What You Need to Know About… The 14th Amendment’s Citizenship Clause

“All persons born or naturalized in the United States, and subject to the jurisdiction thereof, are citizens of the United States and of the State wherein they reside.”

 

The opening sentence of the Fourteenth Amendment, which grants citizenship rights to anyone “born or naturalized in the United States,” is a repudiation of the Supreme Court’s decision in Dred Scott v. Sandford. The 1857 ruling, widely remembered as one of the worst in the court’s history, declared that African Americans were not citizens under the original Constitution — and was one of the precipitating events that led to the Civil War.

 

Today, the Citizenship Clause grants “birthright” citizenship even to the children of non-citizen parents, independent of their immigration status.

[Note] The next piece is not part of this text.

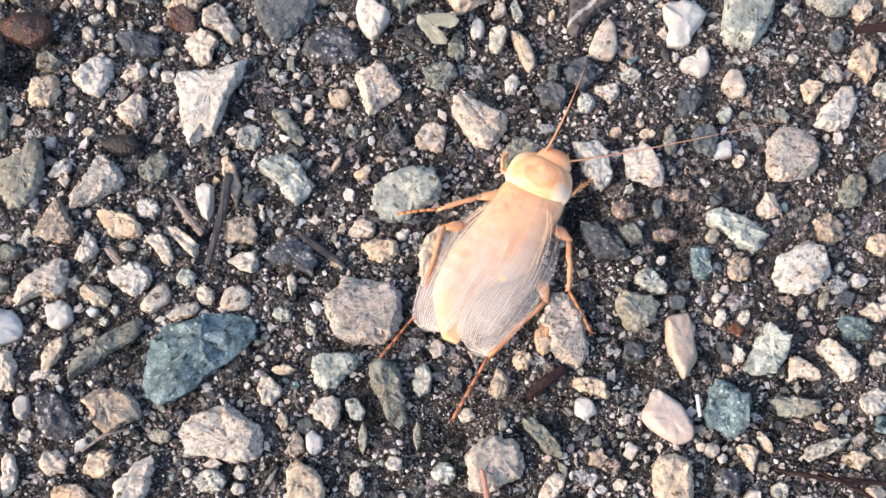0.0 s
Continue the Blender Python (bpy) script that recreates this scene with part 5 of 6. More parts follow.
stone("moss", 28.3, 48.5, (1.2, 0.9, 1.0, 1.4, 1.7, 1.2, 1.0, 1.1, 1.4, 1.2, 1.3, 1.5))
stone("plum", 36.0, 55.4, (1.3, 1.3, 0.8, 0.8, 0.9, 1.1, 1.5, 1.1, 0.9, 0.7, 0.8, 1.3))
stone("dark", 40.3, 54.8, (0.8, 0.9, 1.0, 0.8, 0.9, 0.9, 0.7, 0.8, 1.2, 0.9, 0.8, 0.9))
stone("moss", 9.5, 74.6, (1.1, 1.3, 1.4, 1.7, 1.5, 1.2, 1.1, 1.3, 1.4, 1.7, 1.4, 1.2), 0.7)
stone("dark", 7.5, 71.9, (1.8, 1.5, 1.1, 1.1, 1.1, 1.5, 1.7, 1.8, 1.1, 0.9, 1.1, 1.5), 0.8)


# ---- small things lying about ----
def twig(name, points, radii, mat, label, flat=1.0, sides=10):
    """A bit of stick or straw, bent along points, with a rough skin and broken ends."""
    p = np.asarray(points, float)
    s = np.linspace(0, len(p) - 1, 6 * (len(p) - 1) + 1)
    dense = np.stack([np.interp(s, range(len(p)), p[:, i]) for i in range(3)], 1)
    rad = np.interp(s, range(len(radii)), radii)
    c = dense.mean(0)
    verts, faces = tube(dense - c, rad, sides, flat)
    verts = [np.array(v) + 0.32 * rad.mean() * np.array([wobble(v, 1.6 / rad.mean(), 1), wobble(v, 1.6 / rad.mean(), 2), wobble(v, 1.6 / rad.mean(), 3)]) for v in verts]
    turn = math.atan2(p[-1, 0] - p[0, 0], p[-1, 1] - p[0, 1])
    cs, sn = math.cos(turn), math.sin(turn)
    verts = [(v[0] * cs - v[1] * sn, v[0] * sn + v[1] * cs, v[2]) for v in verts]
    ob = new(name, mesh(name, verts, faces, mat))
    ob.matrix_world = pose(*(c * MM), 0, 0, -math.degrees(turn))
    return tagged(ob, label, "twig")


twig("stick", [(-17.7, 57.6, 1.1), (-18.2, 53.4, 1.2), (-19.8, 46.6, 0.7)], [0.55, 0.52, 0.36], BARK, "short weathered black stick lying across the asphalt stones", 0.7)
twig("splinter", [(-24.2, 55.0, 0.8), (-22.5, 52.6, 0.9), (-20.6, 50.2, 0.8)], [0.22, 0.42, 0.38], TWIG, "thin grey-brown wood splinter between pale stones", 0.5)
twig("wood_chip", [(-31.6, 48.8, 0.6), (-29.8, 46.6, 0.6)], [0.48, 0.46], TWIG, "tiny flat grey-brown wood chip on the asphalt", 0.4)
twig("dark_splinter", [(-9.3, 50.4, 0.3), (-7.0, 48.6, 0.5), (-4.2, 46.8, 0.2)], [0.3, 0.5, 0.3], BARK, "black wood splinter pressed into the asphalt", 0.6)
twig("dark_stick", [(17.0, 31.0, 0.4), (19.0, 32.7, 0.55), (21.4, 34.3, 0.3)], [0.5, 0.68, 0.5], DARK_TWIG, "dark reddish stick stub behind the cockroach")
twig("dark_stick", [(59.1, 76.9, 0.6), (63.2, 77.2, 0.9), (67.2, 76.9, 0.5)], [0.45, 0.66, 0.5], DARK_TWIG, "dark reddish stick lying among rosy crumbs")
twig("thin_twig", [(-33.0, 25.0, 0.4), (-30.4, 26.8, 0.9), (-27.6, 27.4, 0.8)], [0.14, 0.2, 0.12], TWIG, "thin dry brown twig between stones")
twig("dry_stalk", [(44.4, 22.5, 0.9), (49.4, 21.5, 1.2), (57.0, 20.8, 1.0), (64.0, 21.5, 0.8)], [0.2, 0.3, 0.28, 0.24], DARK_TWIG, "dry red-brown plant stalk lying on the asphalt")
twig("dry_stalk", [(48.6, 22.4, 1.6), (54.3, 19.7, 1.3), (60.0, 15.5, 0.8)], [0.14, 0.22, 0.2], DARK_TWIG, "thin dark plant stalk crossing another")
twig("white_chip", [(36.3, 31.1, 0.5), (36.5, 28.6, 0.5)], [0.22, 0.2], CHIP, "tiny white sliver beside a blue-grey stone", 0.6)
twig("stem", [(11.5, 22.5, 2.2), (11.8, 20.9, 2.2), (12.3, 18.0, 1.6)], [0.2, 0.3, 0.38], STEM, "short salmon-pink plant stem lying over a pale stone")
twig("pale_straw", [(-24.9, 80.6, 0.5), (-22.0, 82.0, 0.7)], [0.1, 0.1], TWIG, "short pale straw on the asphalt")


def seed(x, y, z, length, width, turn, mat, label):
    """An oval, finely wrinkled seed."""
    rings = []
    for f in np.linspace(-0.985, 0.985, 15):
        w = math.sqrt(1 - f * f) * (1 - 0.12 * f)
        rings.append([(width / 2 * w * math.cos(a) * (1 + 0.03 * math.sin(5 * a + 6 * f)), f * length / 2, 0.8 * width / 2 * w * math.sin(a) * (1 + 0.03 * math.sin(7 * a))) for a in np.arange(22) * 2 * math.pi / 22])
    verts, faces = lofted(rings)
    verts = [np.array(v) * (1 + 0.10 * wobble(v, 0.7, 4) + 0.10 * wobble(v, 1.6, 8) - 0.06 * abs(wobble(v, 2.6, 2))) for v in verts]
    ob = new("seed", mesh("seed", verts, faces, mat))
    ob.matrix_world = pose(x * MM, y * MM, z * MM, 4, 8, turn)
    return tagged(ob, label, "seed", "seeds")


seed(-42.8, 76.1, 1.5, 6.4, 4.3, 84, SEED, "wrinkled red-brown oval seed on the asphalt")
seed(-30.7, 61.4, 0.7, 4.4, 2.6, 84, DARK_SEED, "dark brown oval seed sunk between stones")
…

By granting this right, the Framers rejected the white supremacist vision pervading the original Constitution. As the Supreme Court later explained in the case of a child born to Chinese parents, the provision for citizenship in the text of the clause “was not intended to be confined to those of any particular race or class, but to embrace equally all races, classes and conditions of men.”

 

During a 1987 speech, Justice Thurgood Marshall spoke more broadly about how the principle of equal citizenship embodied in the Fourteenth Amendment applied to those born in this country: “[T]he goal of a true democracy such as ours, explained simply, is that any baby born in these United States, even if he is born to the . . . most unprivileged Negro in Mississippi, is, merely by being born and drawing his first breath in this democracy, endowed with the exact same rights as a child born to a Rockefeller.”

 

Some have contended that the Citizenship Clause should be read narrowly to exclude children of undocumented immigrants, but that’s a minority view that isn’t supported by the text and history of the Fourteenth Amendment, nor by precedents interpreting it. In this regard, the Citizenship Clause is like other components of the amendment: a provision meant to promote civic equality once denied to African Americans and others our Constitution excluded from our polity.